Smart LED Lighting

Smart Control Technology

Smart Control Technology (Building automation and lighting control solutions) helps reduce energy usage and cost by eliminating over-illumination and unnecessary waste. The solution provides centralised control of all lighting within a home or commercial building, allowing easy implementation of scheduling, occupancy control, daylight harvesting and more. The system automatically dims or turns off lights to take advantage of DR incentives and cost savings. The system can utilise occupancy sensing, ultrasonic sensing or a combination of the two.

Occupancy sensors monitor the area and control lighting when motion from either vehicles, people, or animals is detected. When motion can no longer be detected within one of the zones, the lights shut off. Passive infrared sensors react to changes in heat, such as the pattern created by a moving person. The control must have an unobstructed view of the building area being scanned. Doors, partitions, stairways, etc. will block motion detection and reduce its effectiveness. The best applications for passive infrared occupancy sensors are open spaces with a clear view of the area being scanned.
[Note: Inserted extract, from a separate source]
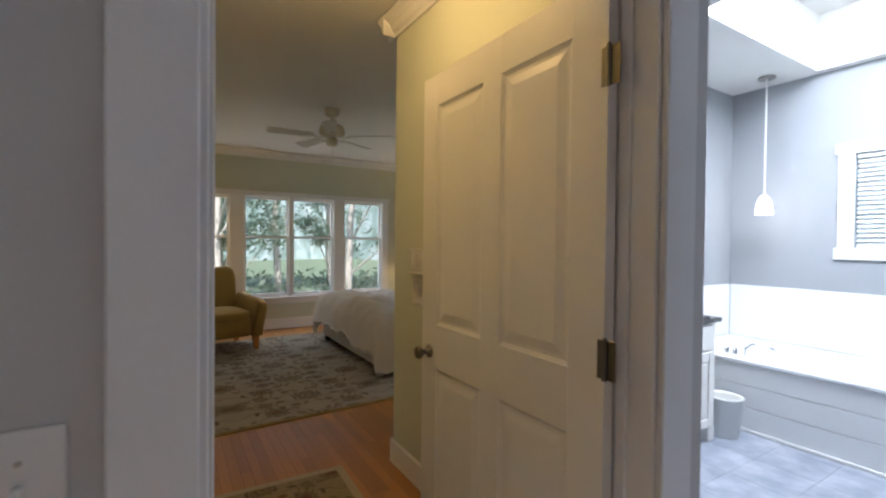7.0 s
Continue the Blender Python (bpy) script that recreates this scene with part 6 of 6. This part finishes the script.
def island_copy(mat, name):
    m2 = mat.copy()
    m2.name = name
    n, l = m2.node_tree.nodes, m2.node_tree.links
    info = next(q for q in n if q.bl_idname == "ShaderNodeObjectInfo")
    geo = n.new("ShaderNodeNewGeometry")
    to = info.outputs["Random"].links[0].to_socket
    l.new(geo.outputs["Random Per Island"], to)
    return m2


M_OAK_JOINED = island_copy(M_OAK, "honey_oak_floor_strips")
ROW, TOP = 0.0572, 0.013
floor_ob = bpy.data.objects["floor"]
lengths = {}


def plank_mesh(length):
    if length not in lengths:
        bm = boxed(0, length - 0.0005, 0, ROW - 0.0005, 0, TOP)
        top = [v for v in bm.verts if v.co.z > TOP / 2]
        for v in top:
            v.co.x += 0.0005 if v.co.x < length / 2 else -0.0005
            v.co.y += 0.0005 if v.co.y < ROW / 2 else -0.0005
        me = bpy.data.meshes.new("plank")
        bm.to_mesh(me)
        bm.free()
        me.materials.append(M_OAK)
        lengths[length] = me
    return lengths[length]


r = random.Random(21)
joined = bmesh.new()
count = 0
REGIONS = [(CX0, CX1, CY0, CNB), (HX0 - 0.17, CDW - 0.15, CSC + 0.1, HYN + 0.03), (-3.44, HX0 - 0.17, VY0 - 0.01, VY1), (-5.66, -3.44, 0.4, HYN + 0.03), (BX0, -5.66, BY0, BY1), (-5.66, VX, HYN + 0.03, BY1)]
for ri, (x0, x1, y0, y1) in enumerate(REGIONS):
    y = math.floor(y0 / ROW) * ROW
    while y < y1 - 0.001:
        if ri == 0 and y > 1.53 and y < 3.0:
            xa = CDW - 0.15
        else:
            xa = x0
        x = xa - r.choice((0.0, 0.3, 0.6))
        while x < x1:
            ln = r.choice((0.6, 0.9, 1.2, 1.5))
            a, b = max(x, xa), min(x + ln, x1)
            c, d = max(y, y0), min(y + ROW, y1)
            if b - a > 0.02 and d - c > 0.004:
                whole = a == x and b == x + ln and c == y and d == y + ROW
                near = (-4.9 < x and x + ln < 0.5 and 1.6 < y < 3.75)
                if whole and near and count < 290:
                    ob = new("plank", plank_mesh(ln))
                    ob.location = (x, y, -TOP)
                    ob.parent = floor_ob
                    count += 1
                else:
                    vs = [joined.verts.new(q) for q in ((a, c, -TOP), (b - 0.0005, c, -TOP), (b - 0.0005, d - 0.0005, -TOP), (a, d - 0.0005, -TOP), (a + 0.0005, c + 0.0005, 0), (b - 0.001, c + 0.0005, 0), (b - 0.001, d - 0.001, 0), (a + 0.0005, d - 0.001, 0))]
                    for f in ((4, 5, 6, 7), (0, 1, 5, 4), (1, 2, 6, 5), (2, 3, 7, 6), (3, 0, 4, 7)):
                        joined.faces.new([vs[i] for i in f])
            x += ln
        y += ROW
pj = put("planks", joined, M_OAK_JOINED, floor_ob)
tagged(pj, kind="stuff")

bath_floor = bpy.data.objects["floor_bath"]
TS = 0.33
tile_mesh = None
y = HYN + 0.032
while y < 6.17:
    x = BAX1 - TS
    while x > BAX0 - TS:
        in_hall = y < CNB + 0.12
        if not (y < HYN + 0.1 and x < HX0 - 0.02) or y > HYN + 0.1:
            if tile_mesh is None:
                bm = boxed(0.0006, TS - 0.0006, 0.0006, TS - 0.0006, 0, 0.0115, 0.0006)
                tile_mesh = bpy.data.meshes.new("tile")
                bm.to_mesh(tile_mesh)
                bm.free()
                tile_mesh.materials.append(M_TILE)
            ob = new("tile", tile_mesh)
            ob.location = (x, y, -0.0118)
            ob.parent = bath_floor
        x -= TS
    y += TS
Ultrasonic sensors transmit sound above the range of human hearing and monitor the time it takes for the sound waves to return. A break in the pattern caused by any motion in the area triggers the lights. Ultrasonic sensors can see around obstructions and are best for areas with cabinets and shelving, restrooms and open areas requiring 360-degree coverage

A number of other devices connected to the Smart Lighting Control can automatically turn off lighting and other equipment based on their detection of motion in a specific area. Originally developed for security systems, occupancy sensors have since been engineered to control not only lighting but also HVAC systems for commercial spaces. These devices have grown more common recently as energy management has become a priority. For example, the typical office uses 29% of its electricity for lighting. Occupancy sensors can reduce this use by half.